* _Exercise goal_:
Output only the lines running from the line bearing "q.make_compatible(carried.rotation_quaternion)" through the line bearing "keys = carried.animation_data", character for character.

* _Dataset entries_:
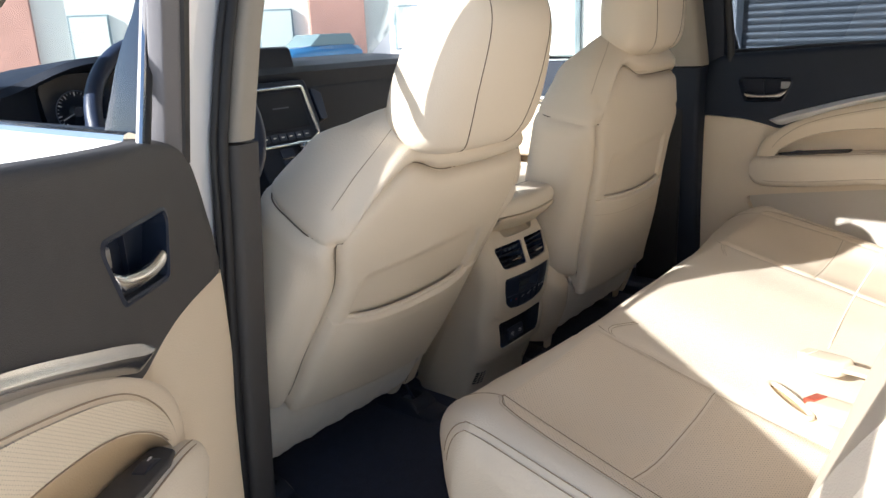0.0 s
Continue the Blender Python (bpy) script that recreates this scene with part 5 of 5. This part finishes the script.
# building beside the car with a roller shutter
SB = thing("garage_building", (5, 0, GROUND), "rendered garage front with a grey roller shutter", "building")
part("wall_upper", box(4.06, 8.0, -8.0, 3.6, 3.2, 5.0), STUCCO, SB)
part("wall_pier", box(4.0, 8.0, 0.86, 1.02, GROUND, 3.2), STUCCO, SB)
part("wall_rear", box(4.06, 8.0, -8.0, -3.2, GROUND, 3.2), STUCCO, SB)
part("wall_front", box(4.06, 8.0, 2.25, 3.6, GROUND, 3.2), STUCCO, SB)
part("door_frame", box(4.02, 4.10, 2.05, 2.25, GROUND, 3.2), FRAME, SB, "grey blue door frame")
part("door_leaf", box(4.12, 4.18, 1.02, 2.05, GROUND, 3.2), STUCCO, SB)
for q in range(78):
    z = GROUND + 0.045 * q
    prof = [(0.0, 0.0), (-0.005, 0.007), (-0.007, 0.022), (-0.005, 0.038), (0.0, 0.0435), (0.02, 0.0435), (0.02, 0.0)]
    part("shutter_slat", skin([[(4.15 + a, y, z + b) for a, b in prof] for y in (-3.2, 0.86)]), SHUTTER, SB)

# a parked car beyond the windscreen
PC = thing("parked_car", (7.7, 9.5, GROUND), "blue hatchback parked in the yard", "car")
cb = skin([[(6.2 + 0.02, y, z) for y, z in ((8.7, 0.0), (8.7, 0.35), (8.9, 0.55), (10.2, 0.55), (10.4, 0.35), (10.4, 0.0))]] + [[(x, y, z + dz) for y, z in ((8.65, -0.05), (8.65, 0.40), (8.85, 0.60), (10.25, 0.60), (10.45, 0.40), (10.45, -0.05))] for x, dz in ((6.5, 0.05), (7.6, 0.12), (9.6, 0.14), (10.2, 0.05))])
part("body", cb, CAR_BLUE, PC, "", 0.06, 3)
part("cabin", skin([[(x, y, z) for x, y in ((x0, 8.8), (x1, 8.8), (x1, 10.3), (x0, 10.3))] for x0, x1, z in ((7.4, 10.0, 0.70), (8.0, 9.7, 1.15))]), WINDOW, PC, "", 0.05, 3)
PC.location = (19.6, 22.5, GROUND - 0.05)
for x in (6.95, 9.45):
    for y in (8.66, 10.44):
        w = part("wheel", tube([(x, y - 0.1, -0.02), (x, y + 0.1, -0.02)], 0.30, 24), RUBBER, PC)
        part("rim", tube([(x, y - 0.11, -0.02), (x, y + 0.11, -0.02)], 0.18, 20), CHROME, w)
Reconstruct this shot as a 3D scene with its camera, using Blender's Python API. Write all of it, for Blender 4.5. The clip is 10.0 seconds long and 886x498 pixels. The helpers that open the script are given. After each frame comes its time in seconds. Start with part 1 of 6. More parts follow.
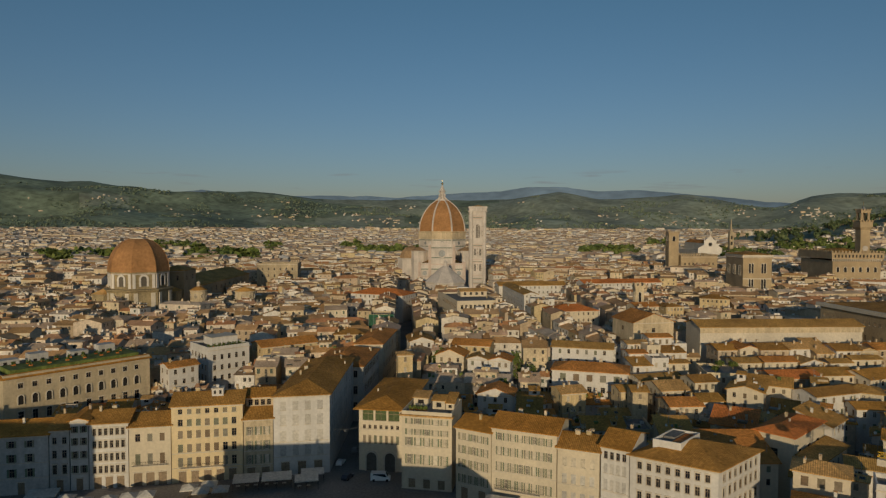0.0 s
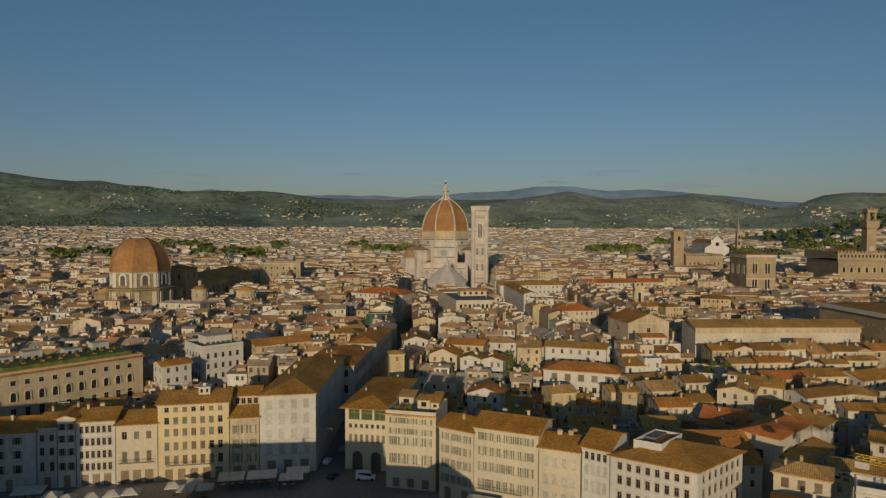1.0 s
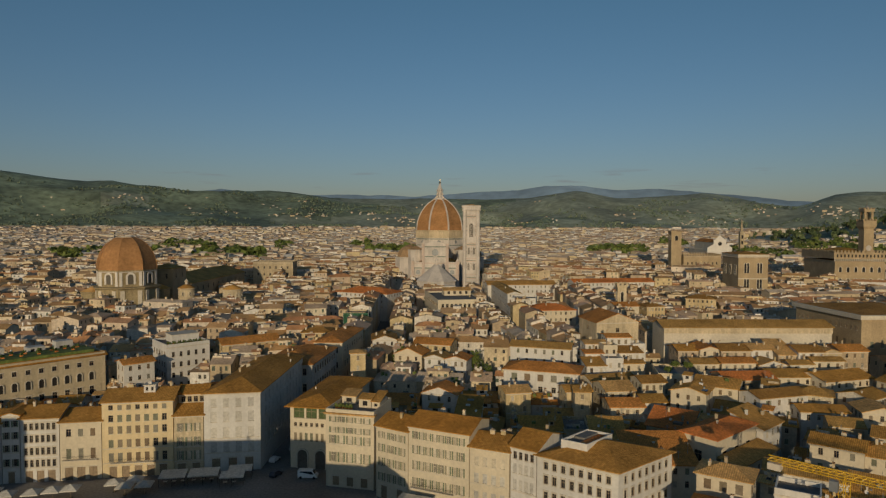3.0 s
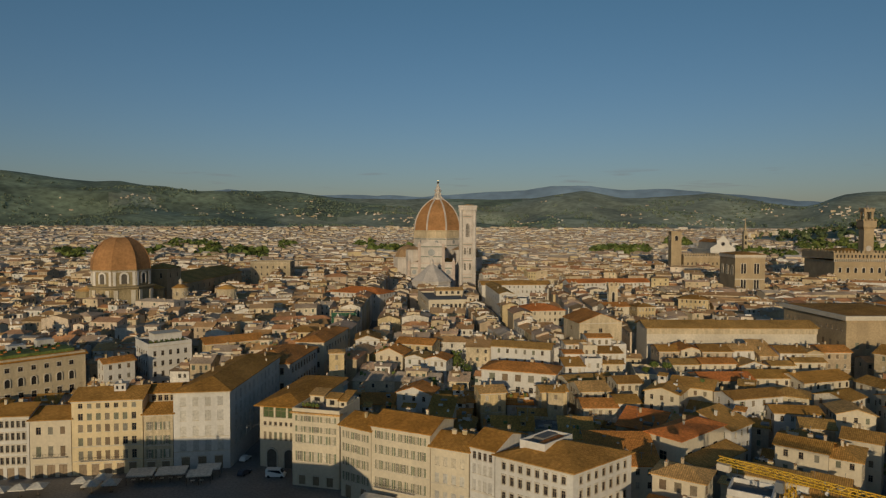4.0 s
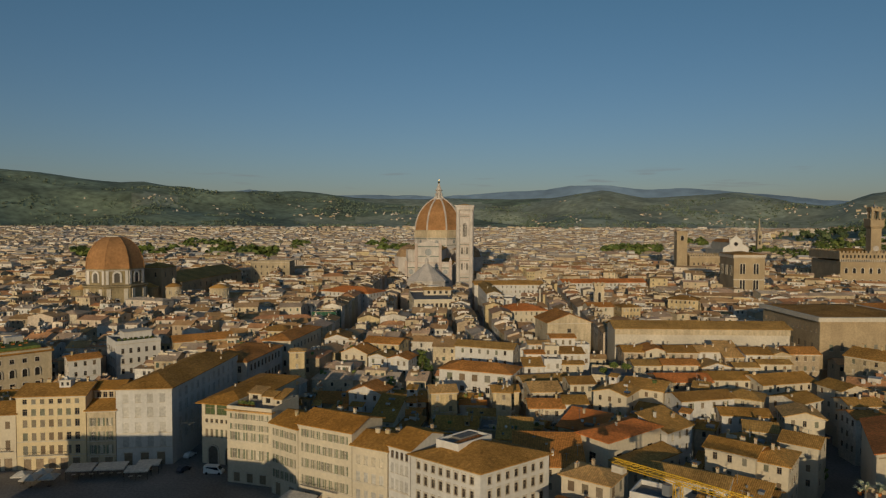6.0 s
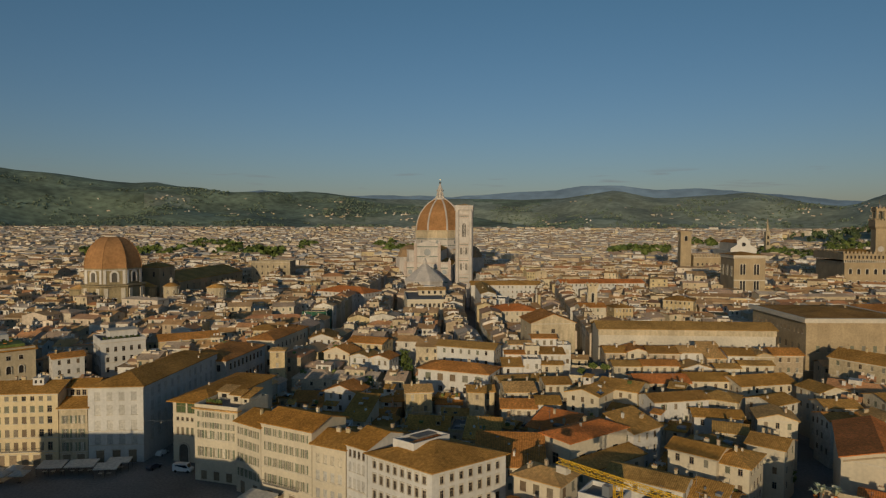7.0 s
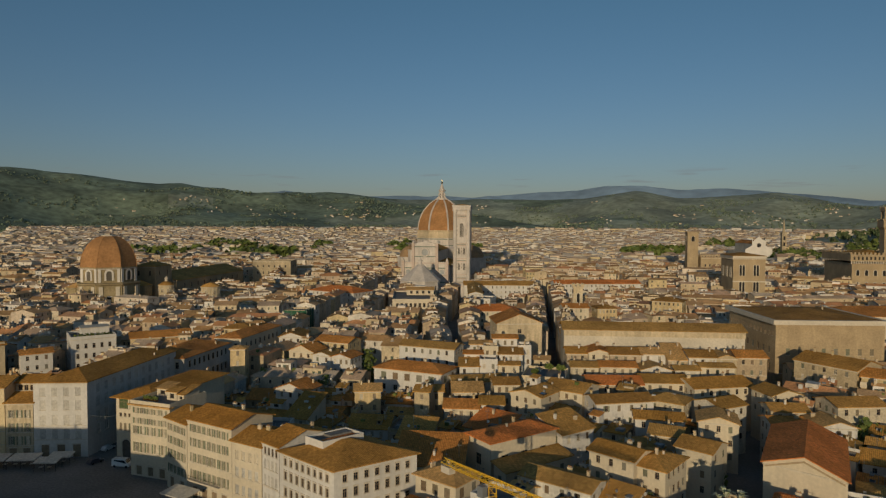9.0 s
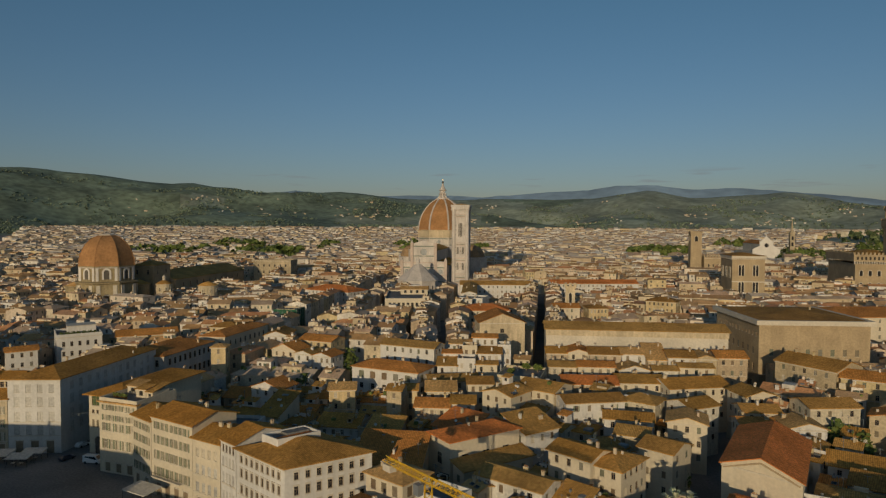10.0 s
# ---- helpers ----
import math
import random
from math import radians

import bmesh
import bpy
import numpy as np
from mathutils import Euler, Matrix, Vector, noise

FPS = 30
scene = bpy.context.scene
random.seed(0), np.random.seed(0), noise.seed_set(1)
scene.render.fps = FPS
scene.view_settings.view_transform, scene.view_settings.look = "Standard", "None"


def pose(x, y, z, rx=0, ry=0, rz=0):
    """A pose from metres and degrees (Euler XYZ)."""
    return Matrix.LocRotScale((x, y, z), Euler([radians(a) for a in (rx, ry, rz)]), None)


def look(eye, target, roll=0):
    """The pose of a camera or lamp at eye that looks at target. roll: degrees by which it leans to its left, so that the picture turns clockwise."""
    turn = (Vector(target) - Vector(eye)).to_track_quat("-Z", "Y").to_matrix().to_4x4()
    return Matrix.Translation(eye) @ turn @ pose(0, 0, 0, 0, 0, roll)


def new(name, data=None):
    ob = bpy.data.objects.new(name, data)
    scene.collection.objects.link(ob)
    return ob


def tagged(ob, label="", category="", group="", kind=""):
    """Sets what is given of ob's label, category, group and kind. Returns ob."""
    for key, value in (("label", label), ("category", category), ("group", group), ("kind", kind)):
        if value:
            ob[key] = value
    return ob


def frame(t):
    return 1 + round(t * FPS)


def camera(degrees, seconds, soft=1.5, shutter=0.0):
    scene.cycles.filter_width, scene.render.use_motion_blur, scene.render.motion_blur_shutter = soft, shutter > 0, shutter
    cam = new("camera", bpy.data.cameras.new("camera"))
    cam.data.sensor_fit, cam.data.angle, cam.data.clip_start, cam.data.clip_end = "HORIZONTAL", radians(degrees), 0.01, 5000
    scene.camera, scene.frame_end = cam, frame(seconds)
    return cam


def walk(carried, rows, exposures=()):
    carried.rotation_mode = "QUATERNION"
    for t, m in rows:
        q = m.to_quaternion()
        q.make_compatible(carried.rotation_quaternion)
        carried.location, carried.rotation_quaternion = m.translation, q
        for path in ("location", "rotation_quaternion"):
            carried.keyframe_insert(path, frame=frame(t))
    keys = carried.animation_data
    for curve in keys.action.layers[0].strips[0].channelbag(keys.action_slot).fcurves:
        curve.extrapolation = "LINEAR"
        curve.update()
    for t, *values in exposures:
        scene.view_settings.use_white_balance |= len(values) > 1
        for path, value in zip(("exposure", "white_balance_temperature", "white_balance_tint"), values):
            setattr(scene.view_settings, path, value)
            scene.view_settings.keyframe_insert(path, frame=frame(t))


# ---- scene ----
cam = camera(68.9, 10.0, soft=1.3)
METRES, EYE = 108.0, 68.0
ROWS = [
    (0.0, 0.0, 0.0, 0.0, 0.01, -2.14, -0.19),
    (0.5, 0.0265, -0.0, 0.0003, -0.02, -2.16, -0.18),
    (1.0, 0.0589, -0.0001, 0.0004, 0.82, -2.19, -0.22),
    (1.5, 0.0967, 0.0004, 0.0005, 1.15, -2.21, -0.21),
    (2.0, 0.1382, 0.0007, 0.0007, 1.32, -2.23, -0.23),
    (2.5, 0.183, 0.0017, 0.0008, 1.54, -2.24, -0.22),
    (4.0, 0.3308, 0.0062, 0.0003, 2.54, -2.23, -0.23),
    (4.5, 0.3827, 0.0087, 0.0009, 2.92, -2.24, -0.22),
    (5.0, 0.4357, 0.0118, 0.0006, 3.37, -2.24, -0.22),
    (5.5, 0.49, 0.0153, 0.0003, 3.94, -2.25, -0.21),
    (7.0, 0.657, 0.0305, -0.0024, 5.61, -2.21, -0.21),
    (7.5, 0.7132, 0.0368, -0.003, 6.15, -2.2, -0.22),
    (8.0, 0.7696, 0.0436, -0.0038, 6.69, -2.19, -0.23),
    (8.5, 0.8262, 0.0508, -0.0041, 7.23, -2.19, -0.24),
    (9.0, 0.8827, 0.0589, -0.005, 7.78, -2.18, -0.25),
    (9.5, 0.9393, 0.0667, -0.0058, 8.32, -2.18, -0.27),
    (10.0, 0.9959, 0.0756, -0.0068, 8.86, -2.2, -0.28),
]
walk(cam, [(t, pose(0, 0, EYE) @ pose(METRES * x, METRES * y, METRES * z, 90 + pitch, roll, yaw)) for t, x, y, z, yaw, pitch, roll in ROWS], [(0.0, -0.5), (10.0, -0.5)])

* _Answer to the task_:
        q.make_compatible(carried.rotation_quaternion)
        carried.location, carried.rotation_quaternion = m.translation, q
        for path in ("location", "rotation_quaternion"):
            carried.keyframe_insert(path, frame=frame(t))
    keys = carried.animation_data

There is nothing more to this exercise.